Pecan Pie
A friend ordered an appetizer before dinner a few nights ago, Brussels sprouts. I asked what was on them, and she said, “Chopped pecans. Here,” pushing the plate toward me to confirm.
I hadn’t expected chopped pecans on Brussels sprouts, but since we are approaching Thanksgiving and the Christmas season, my mind took another unexpected turn: Suddenly I was struck by the realization that I would never again have a pecan pie made by my mother who died about eleven months ago from stage 4 lung cancer discovered a few months after suffering a stroke and witnessing my father’s death just a couple weeks after the stroke.
My mother was from North Carolina, mostly the central hills of the state from Lexington to Salisbury, Spencer, and Concord. My father grew up and always lived in my home town of Woodruff, South Carolina, in the upstate, the foothills.
I learned to distinguish between my parents’ Southern drawls once I lived away from home for a while. As my father did, I grew up pronouncing “pecan” with two hard syllables — PEE-CAN — the last rhyming with “man,” not “con.”
And once I was permanently on my own, my mother began focusing even more heavily on pleasing me with food if she could coax me to visit. My father, however, had come to recognize my favored status when I was a teen. Supper began to feature both what I preferred and when I would be home (after basketball practice, and such).
When I talked to my parents by phone, my father would usually joke that I needed to visit so he could have a good meal.
Children of the 1950s, my mother and father always spent way too much money showing everyone in the family their love. Holidays were manically overdone, especially Christmas, with gifts and food.
Fall and winter were a flurry for my parents who were overgrown children at Halloween; they carried that glee through the new year as well.
Thanksgiving in my home kicked off Christmas season with decorating the house and putting up the tree, all of which stayed up until New Year’s Day. I grew up thinking these traditions were universal because we had made it all so regimented and the holidays simply pervaded everything in our lives for well over a month, late November into January each year.

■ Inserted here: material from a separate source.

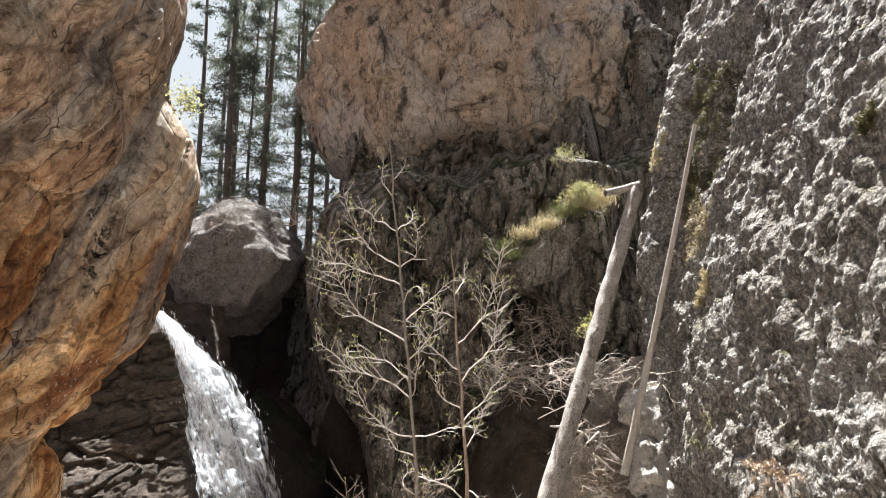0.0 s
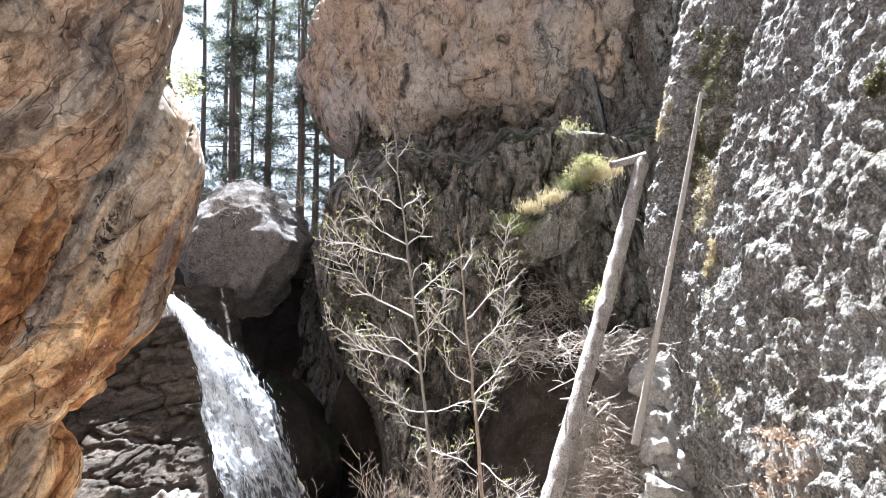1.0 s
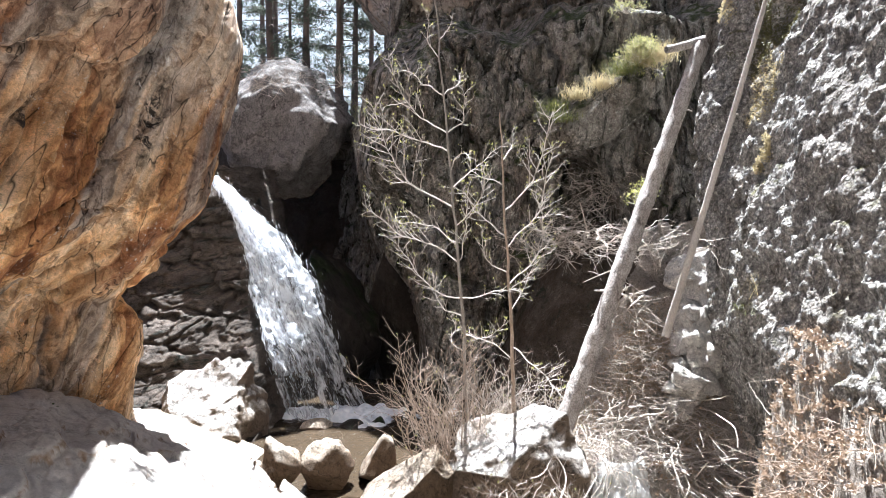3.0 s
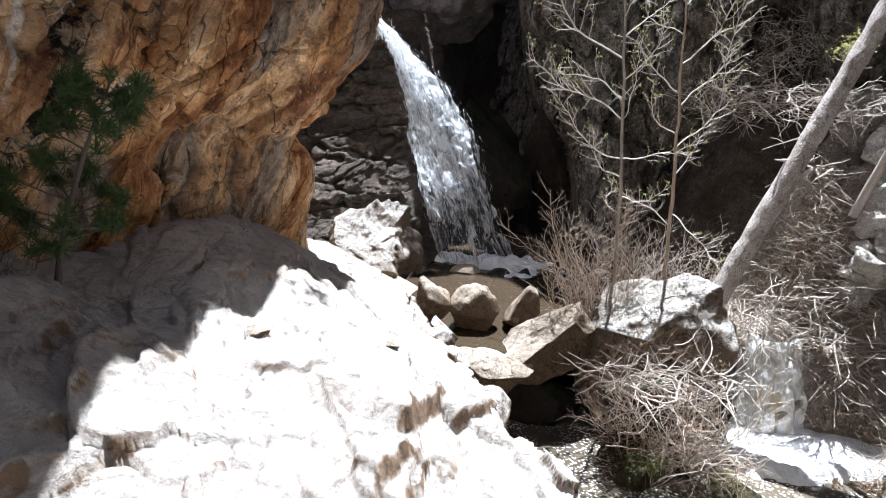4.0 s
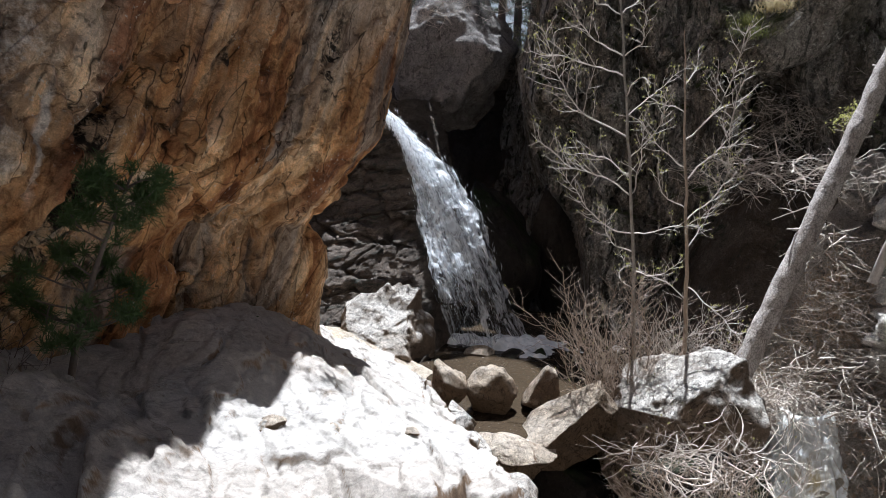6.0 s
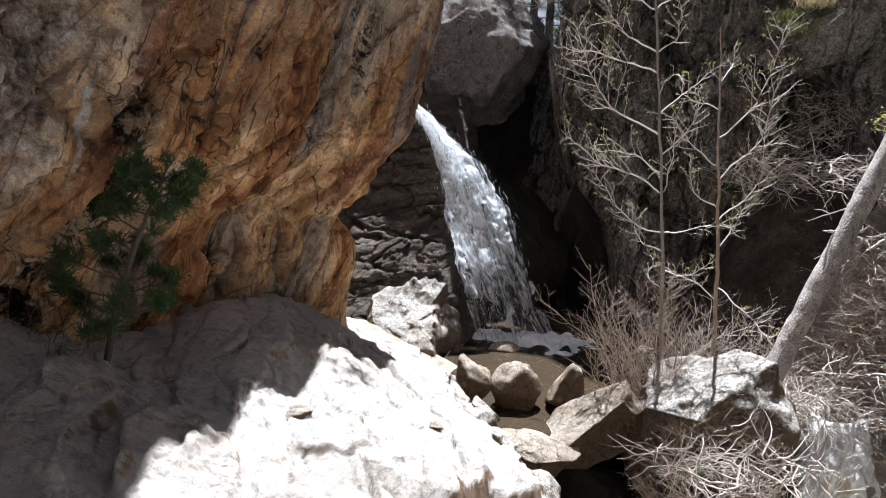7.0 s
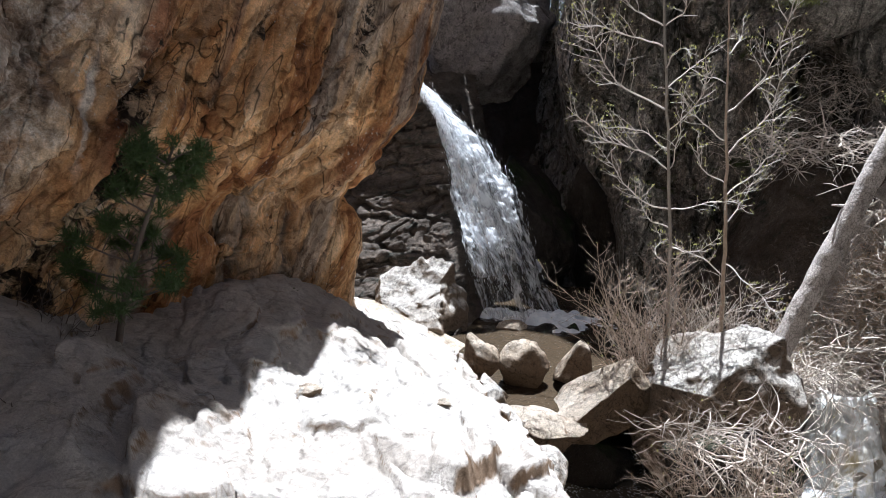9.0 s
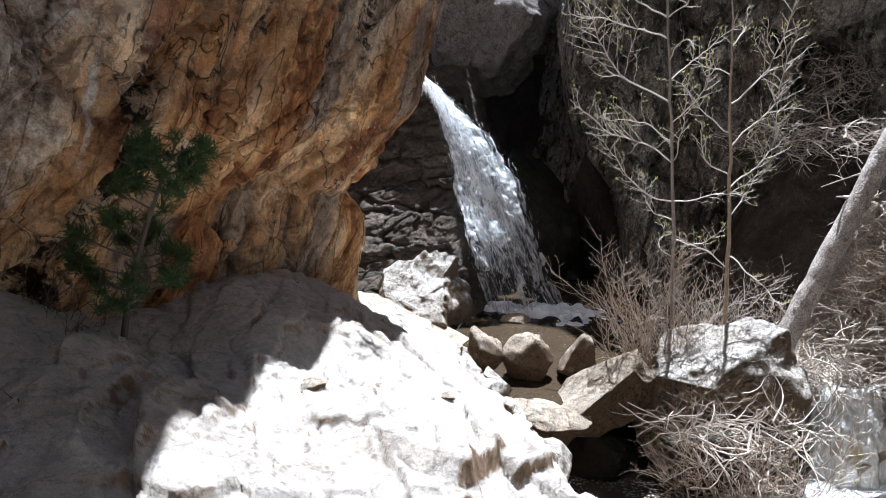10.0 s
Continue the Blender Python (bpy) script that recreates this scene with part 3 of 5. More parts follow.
    # higher up, the whole wall stands farther back from the slab
    far = 1 + 0.13 * step(3.8, 6.6, g[..., 2])[..., None]
    g = np.array([0, 0, 4.6]) + (g - np.array([0, 0, 4.6])) * far
    # drawn in below the brow; the brow itself stands out along the line that shades the slab
    g[..., 0] -= np.interp(g[..., 1], [4.8, 5.7, 7.6, 8.4, 9.4], [0.0, 0.25, 0.32, 0.1, 0.0]) * step(5.8, 7.0, g[..., 2])
    rise = g[..., 2] - 9.5
    brow = np.interp(g[..., 1] - 0.443 * rise, [1.5, 4.6, 5.2, 5.6, 6.2, 6.7, 7.2, 7.9, 8.4, 9.6, 10.3], [-3.3, -3.35, -3.4, -3.5, -3.85, -3.75, -4.0, -4.3, -4.1, -4.45, -4.6])
    brow = brow - 0.039 * rise + 0.05 * fbm(g, 2.0, 4, 33)
    g[..., 0] += (brow - g[..., 0]) * step(8.1, 8.9, g[..., 2]) * step(1.2, 2.4, g[..., 1]) * (1 - step(9.2, 10.2, g[..., 1]))
    ob = tagged(thing("cliff", "overhanging ochre rock cliff with slanting dark-streaked ribs beside the slab", "cliff", (-6, 4, 0.5), kind="structure"))
    placed("rock_face", mesh_of("rock_face", g, grid_faces(nu, nv, True), CLIFF), ob)
    # the shoulder that closes the cliff at the back and on top
    top = g[:, -1]
    inner = top + np.array([-4.0, 1.0, 20.0])
    m = np.stack([top + (inner - top) * t for t in np.linspace(0, 1, 12)], 1)
    m[:, 1:, 2] += 0.25 * fbm(m[:, 1:], 0.8, 4, 3)
    placed("top", mesh_of("top", m, grid_faces(nu, 12), CLIFF), ob)
    return ob


def back_cliff():
    """The wall behind the pool, with a cave behind the fall, and the dome that hangs over it."""
    ob = thing("cliff", "shaded brown and grey rock wall with overhanging dome above the pool", "cliff", (0, 16, 0), kind="structure")
    nu, nv = 430, 350
    plan = [(-12.0, 21.0), (-7.0, 18.4), (-4.6, 16.6), (-3.4, 15.7), (-1.5, 15.3), (0.5, 15.1), (2.5, 15.0), (4.2, 14.9), (6.0, 15.2), (9.0, 15.6), (14.0, 14.0)]
    c = spline(plan, nu)
    z = np.linspace(-1.2, 19.0, nv)
    g = np.zeros((nu, nv, 3))
    g[..., 0], g[..., 2] = c[:, None, 0], z[None]
    x, zz = g[..., 0], g[..., 2]
    rim_z = zz + 0.9 * fbm(g, 0.45, 4, 18)
    g[..., 1] = c[:, None, 1] + (0.34 - 0.19 * step(-2.6, -1.4, x) * (1 - step(9.0, 11.0, rim_z))) * (zz + 1)
    # cave behind the falling water, wider towards the pool
    rim = np.interp(zz, [-1.2, 0, 1.2, 2.4, 3.2, 4.2, 5.8, 7.2, 8.0], [-1.2, -1.3, -1.4, -1.8, -2.6, -3.2, -3.5, -4.2, -7.0])
    g[..., 1] += 4.2 * step(0.0, 1.5, rim - x) * (1 - step(6.8, 8.0, zz))
    # the head of the left stretch stays low, so that the wood shows over the chockstone
    low = 1 - step(-4.4, -3.3, x)
    g[..., 2] = np.where(low > 0, np.minimum(zz, 7.0 + (zz - 7.0) * (1 - low)), zz)
    # shelf under the dome, a grassy ledge, and the red cleft at the far corner
    g[..., 1] += 2.0 * step(9.2, 11.4, rim_z) * (1 - step(3.4, 5.0, x))
    bulge = np.exp(-(((x - 2.9) / 1.5) ** 2)) * (1 - step(6.5, 7.4, zz)) * step(2.5, 6.2, zz)
    g[..., 1] -= 0.2 * bulge
    g[..., 1] += 1.6 * np.exp(-(((x - 5.8) / 0.9) ** 2)) * step(5, 8, zz)
    # the brow right of the fall, which keeps the pool's end in the shade
    g[..., 1] -= 2.2 * np.exp(-(((x + 2.7) / 1.1) ** 2)) * step(4.4, 5.8, zz) * (1 - step(8.2, 9.6, zz))
    n = -np.abs(normals(g)) * np.array([0.15, 1, 0.15])
    q = g * np.array([1, 1, 0.5]) + 0.16 * fbm(g, 0.9, 3, 15)[..., None]
    rel = 0.14 * ridged(q, 0.6, 4, 19) + 0.07 * fbm(g, 2.4, 5, 51)
    for scale, amp, k in ((0.6, 0.6, 31), (1.5, 0.32, 41), (3.6, 0.16, 45)):
        rel = rel + amp * facets(q, scale, k, 1.0, 0.09)[0]
    g = g + n * rel[..., None]
    # unseen rock bar added high up to shade the fall's foot and the wall
    u, w = np.meshgrid(np.linspace(-11.0, 6.0, 110), np.linspace(0, 2 * np.pi, 60), indexing="ij")
    shade_bar = np.stack([u, 21.9 - 0.9 * step(-3.6, -2.2, u) + 0.6 * np.sign(np.cos(w)) * np.abs(np.cos(w)) ** 0.5, 19.05 + 0.95 * np.sign(np.sin(w)) * np.abs(np.sin(w)) ** 0.5], -1)
    shade_bar[..., 1:] += 0.09 * fbm(shade_bar, 0.9, 4, 57)[..., None]
    placed("shade_bar", mesh_of("shade_bar", shade_bar, grid_faces(90, 60), WALL), ob)
    placed("rock_wall", mesh_of("rock_wall", g, grid_faces(nu, nv), WALL), ob)
    # dome
    nu, nv = 330, 230
    u, v = np.meshgrid(np.linspace(0, 2 * np.pi, nu, endpoint=False), np.linspace(-np.pi / 2, np.pi / 2, nv), indexing="ij")
    e = np.stack([np.cos(u) * np.cos(v), np.sin(u) * np.cos(v), np.sin(v)], -1)
    e = np.sign(e) * np.abs(e) ** np.array([0.8, 0.85, 0.75])
    g = e * np.array([7.2, 4.2, 4.7]) + np.array([1.75, 24.6, 14.85])
    # its underside climbs to the right and is bitten off in steps
    right = step(-0.5, 5.2, g[..., 0])
    g[..., 2] += right * 0.5 * (1 - step(11, 14, g[..., 2]))
    n = e / np.maximum(np.linalg.norm(e, axis=-1, keepdims=True), 1e-6)
    d1, border, own = cells(g * np.array([0.7, 1, 1.2]) + 0.4 * fbm(g, 0.5, 3, 61)[..., None], 0.6, 62)
    rel = 0.42 * (own - 0.5) * step(0, 0.25, border) + 0.36 * fbm(g, 0.6, 5, 63) + 0.06 * ridged(g * np.array([1, 1, 0.35]), 1.2, 3, 66)
    d1, border, own = cells(g + 0.2 * fbm(g, 1.8, 3, 64)[..., None], 1.9, 65)
    rel = rel + 0.12 * (own - 0.5) * step(0, 0.2, border) + 0.04 * fbm(g, 5, 4, 67)
    for scale, amp, k in ((0.45, 0.55, 68), (1.2, 0.26, 69)):
        rel = rel + amp * facets(g * np.array([1, 1, 0.7]) + 0.08 * fbm(g, 0.7, 3, 61)[..., None], scale, k, 1.0, 0.06)[0]
    rel = rel * (1 - 0.75 * step(0.15, 0.6, -e[..., 2]))
    # hollow under the brow where a pale slab has broken out
    rel = rel - 0.7 * np.exp(-(((g[..., 0] - 0.8) / 1.2) ** 2) - (((g[..., 2] - 11.2) / 0.7) ** 2))
    g = g + n * rel[..., None]
    placed("dome", mesh_of("dome", g, grid_faces(nu, nv, False, True), DOME), ob, "smooth brown overhanging dome")
    return ob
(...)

I also developed an affection for pies — sweet potato, pumpkin, and pecan — as holiday food. My mom often made them from scratch.
Her pecan pie was wonderful even though it was always a challenge to make well. Some were a disaster, according to her, but I never noticed.
Crunchy on the outside then deliciously sweet at the center, her pecan pie was about the only thing that could compete fresh out of the oven with her just-made sweet tea that bordered on being syrup.
As my parents aged, and both struggled with heart issues for many years, they clung to the holidays, but Halloween soon became too much for them. For many years, they dressed up and dozens of children came by for my mom dressed as Mother Goose requiring a rhyme for candy.
Thanksgiving and Christmas also gradually dwindled — the meals no longer made by my mother, even the pies, and the gifts becoming fewer, the cash cards holding less and less.
My parents died with almost no money and mostly their house to represent their legacy, their shot at the American Dream.
Even during those last years, years I really didn’t see as last, when I visited on Thanksgiving and Christmas, my mother always steered me to the vegetable tray — she made sure there were red, yellow, and green peppers, and carrots — and she always bought pies, pecan as well as potato or pumpkin, or some times all three.
I struggled for many years with the reality of my infirm parents against my stunted conception of them, the idealized mother and father who existed for much of my life.
But I also struggled against my parents clinging to a certain fixed image of me — especially my mom always trying to feed me those pies even as I nearly never ate pies in my adult life, except to please her at Thanksgiving and Christmas.
When I did my obligatory visits on those holidays, I had to try all the pies, and grazed throughout the visit from the vegetable tray. And then my mother would wrap up pie to take home — and I almost never ate them despite her frail gestures of “I love you.”
In those moments, I couldn’t rise out of the trap of my own life to see everything clearly, to appreciate that every single thing in life is fragile.
Even a pecan pie. Especially the last pecan pie.
There will always be a last time, and we almost never know that until afterward, until it is too late to appreciate the last time as we should.
I used to teach Thornton Wilder’s Our Town, and watching it in front of students presented the same problem I had with other plays, Tennessee Williams’s The Glass Menagerie and Arthur Miller’s Death of a Salesman. These works always make me cry.
Emily dies young in Our Town, in childbirth, but realizes she can return to rewatch some of her life. The Stage Manager warns her against it, and she does find the experience painful, lamenting: “I can’t look at everything hard enough.”
Then she asks, “Do any human beings ever realize life while they live it — every, every minute?” And the Stage Manager replies, “No — Saints and poets maybe — they do some.”
I love this scene in the play, and I hate it.
It breaks my heart.
I sat in the restaurant, the faint taste of pecan in my mouth, fighting the urge to cry because I had suddenly realized my mother would never again make a pecan pie for the holidays.
I talked about it briefly, withholding tears.
But I am not really sure what else to do with it. I am aware we all will likely be too busy with our lives to really look at our living, to fully see what matters in the moment.
And then the last time will be behind us.
We missed it. We will always miss it.